I haven't been eating sushi for very long, maybe 3 years now and it was only 2.5 years ago that I made the leap from lame sushi eater to adventurous sushi eater. Once I started, I found myself craving it on a regular basis. It was the hardest thing to give up while vegan. When I started eating meat, I was excited to get my hands on some good sushi. And yet, I was thwarted because I was living in Atlanta and its not exactly a sushi hub. I was really looking forward to come back to Seattle, to be back on the water in sushi country, where I would have my pick of local sushi joints, swanky sushi joints and everything in between. Right before I left Atlanta, I got into a bit of Sushi mania and soothed the savage beast with wildly successful trips to MF Sushibar (Atlanta) and Domo (San Francisco), which easily are my #1 recommendations for sushi in each of those respective towns. I was excited and enthusiastic to find "my" sushi place in Seattle, where I had only been able to try a few spots (due to veganism).
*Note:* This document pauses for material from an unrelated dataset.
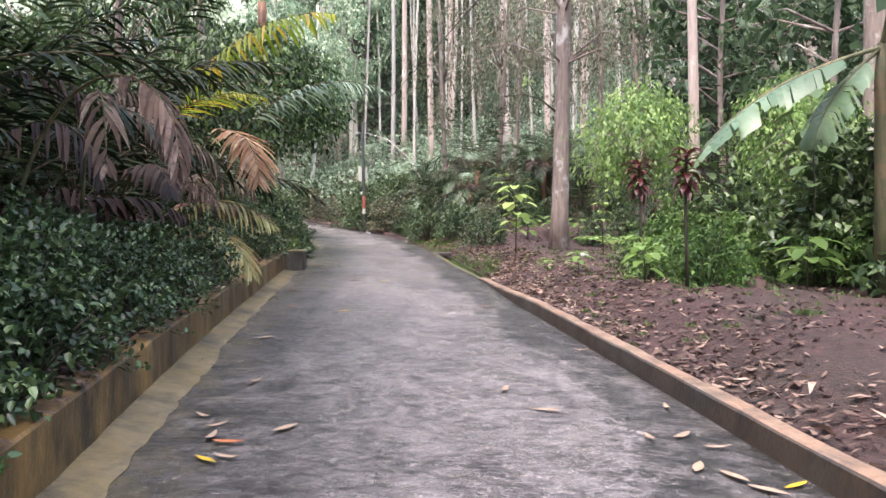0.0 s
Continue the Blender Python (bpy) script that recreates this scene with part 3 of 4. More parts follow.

Saturday night turned out to be the perfect opportunity for my initial foray into the Seattle sushi scene. My friend Colin and I both decided that Japanese/Sushi sounded like the perfect idea for dinner. While he perused my copy of Seattle Metropolitian Magazine's Met 200 and made suggestions, I hopped on Urbanspoon and located the most highly ranked sushi place in Seattle, I figured starting at the top was as good a place as any. Kisaku. Not only is it the most highly rated sushi place, it is #3 on the all restaurant list. I was simply in the mood for good satisfying sushi and I called Kisaku, thinking there was no way they would have a reservation as it was 7pm already. Not only did they have a reservation, but they had primetime 7:30 available for the taking. We snapped it up and jumped in the car to hightail it across town. Kisaku is located in a hard to find spot, if you are not familiar but luckily for me, I know the cluster of shops, restaurants and coffee shops that is considered Greenlake, but is more Latona, more "random spot in the middle of the neighborhood". We made it on time, whipping in the door at 7:29 and were instantly seated in the very clean, elegant (especially compared to many hole in the wall sushi places I am use to) and full with groups of people, couples and very happy looking customers.
But honestly, neither of us were in a particularly adventurous mood and all I really wanted was a nice selection of my favorites. Unfortunately for me, Colin doesn't like Unagi and so one of my favorites was out. We tucked into some edamame and I appreciated that the server brought me a salt shaker after I asked if they could make sure that the edamame were really salty. No matter what, I always want more salt (that's what running will do!) and so it was nice to be able to apply and reapply the salt while we worked through the bowl. I don't actually think its possible to mess up a bowl of edamame, so this is not much of a comment on the food. We bee-lined for the "rolls" section of the menu and discussed possibilities. We decided on 4 rolls for the two of us: Spicy Tuna Roll (my personal favorite), Spider Roll (second favorite), and two unique rolls, the Devil's Vegetable Roll (which is quite pricey at $7.50 for an all veggie roll) and the Garden Roll (both vegetarian options). The sushi came pretty quickly and my excitement mounted. I was sure with such a high level of approval that these options, though very basic, would wow me. And they did. But not in a good way.
The Spicy Tuna Roll was not spicy, the fish/shellfish was not flavorful and disappeared to the point of wondering if there was fish on them at all. The vegetable rolls were mono-dimensional and unexciting. I imagine that if I had tried a wider breadth of items on the menu, I would have found something that impressed me, but I was shocked that these particular items produced not even a blip on the radar. Worse still, after the rolls, I was still hungry and yet, unwilling to try anything else. It wasn't worth the price, I was that unimpressed. Instead I went home and ate a cold baked potato w/ some almond butter (to make sure I wouldn't die on my long run the next day).
I came in with expectations and faith of over 300 recommendations and was unmoved in the actual trying of it. It was not bad. If I lived around the corner, I might be willing to give it another try in a pinch. And while most restaurants really "deserve" several tries, when it comes to sushi there are so many good choices that it is easier to just move on to the next if one doesn't have a righteous experience. I had better sushi at sushi happy hour at Nijo (which was delicious, fresh (fish) and inexpensive, though not convenient-Post Alley). I had better sushi (though considerably more expensive and much more a scene) at Red Fin. After Kisaku, I still haven't found "my" sushi but I'll keep looking. My recommendation: start somewhere else on the list, but try it at some point. Its middle of the pack right now. And at some point, I'll go back and give it another shot after I have surveyed the rest of the Seattle sushi scene.